'''

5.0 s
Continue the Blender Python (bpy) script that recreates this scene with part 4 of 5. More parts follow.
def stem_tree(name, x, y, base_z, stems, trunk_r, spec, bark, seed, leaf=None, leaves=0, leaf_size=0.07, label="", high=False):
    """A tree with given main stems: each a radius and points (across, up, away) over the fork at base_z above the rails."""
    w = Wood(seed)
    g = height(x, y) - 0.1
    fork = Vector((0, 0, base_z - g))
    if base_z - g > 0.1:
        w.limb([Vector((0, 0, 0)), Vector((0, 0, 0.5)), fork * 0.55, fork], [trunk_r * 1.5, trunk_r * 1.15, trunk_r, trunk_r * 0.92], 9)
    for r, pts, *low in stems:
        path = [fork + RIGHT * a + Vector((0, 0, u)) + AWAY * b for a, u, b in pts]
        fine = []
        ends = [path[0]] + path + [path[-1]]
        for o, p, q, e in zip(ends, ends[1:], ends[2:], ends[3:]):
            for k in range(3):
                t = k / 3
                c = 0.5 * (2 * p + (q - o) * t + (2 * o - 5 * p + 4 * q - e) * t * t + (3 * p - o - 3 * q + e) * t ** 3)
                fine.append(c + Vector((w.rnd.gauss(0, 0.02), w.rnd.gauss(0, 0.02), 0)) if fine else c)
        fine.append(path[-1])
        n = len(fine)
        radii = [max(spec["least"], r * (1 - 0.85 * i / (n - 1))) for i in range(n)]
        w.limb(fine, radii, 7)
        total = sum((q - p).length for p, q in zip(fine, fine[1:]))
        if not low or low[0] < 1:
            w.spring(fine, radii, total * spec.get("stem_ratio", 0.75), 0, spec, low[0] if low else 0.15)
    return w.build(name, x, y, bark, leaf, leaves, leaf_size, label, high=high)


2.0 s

'''

Set task>
Write the material out again in its entirety, exactly as shown.

Exercise response>
5.0 s
Continue the Blender Python (bpy) script that recreates this scene with part 4 of 5. More parts follow.
def stem_tree(name, x, y, base_z, stems, trunk_r, spec, bark, seed, leaf=None, leaves=0, leaf_size=0.07, label="", high=False):
    """A tree with given main stems: each a radius and points (across, up, away) over the fork at base_z above the rails."""
    w = Wood(seed)
    g = height(x, y) - 0.1
    fork = Vector((0, 0, base_z - g))
    if base_z - g > 0.1:
        w.limb([Vector((0, 0, 0)), Vector((0, 0, 0.5)), fork * 0.55, fork], [trunk_r * 1.5, trunk_r * 1.15, trunk_r, trunk_r * 0.92], 9)
    for r, pts, *low in stems:
        path = [fork + RIGHT * a + Vector((0, 0, u)) + AWAY * b for a, u, b in pts]
        fine = []
        ends = [path[0]] + path + [path[-1]]
        for o, p, q, e in zip(ends, ends[1:], ends[2:], ends[3:]):
            for k in range(3):
                t = k / 3
                c = 0.5 * (2 * p + (q - o) * t + (2 * o - 5 * p + 4 * q - e) * t * t + (3 * p - o - 3 * q + e) * t ** 3)
                fine.append(c + Vector((w.rnd.gauss(0, 0.02), w.rnd.gauss(0, 0.02), 0)) if fine else c)
        fine.append(path[-1])
        n = len(fine)
        radii = [max(spec["least"], r * (1 - 0.85 * i / (n - 1))) for i in range(n)]
        w.limb(fine, radii, 7)
        total = sum((q - p).length for p, q in zip(fine, fine[1:]))
        if not low or low[0] < 1:
            w.spring(fine, radii, total * spec.get("stem_ratio", 0.75), 0, spec, low[0] if low else 0.15)
    return w.build(name, x, y, bark, leaf, leaves, leaf_size, label, high=high)


2.0 s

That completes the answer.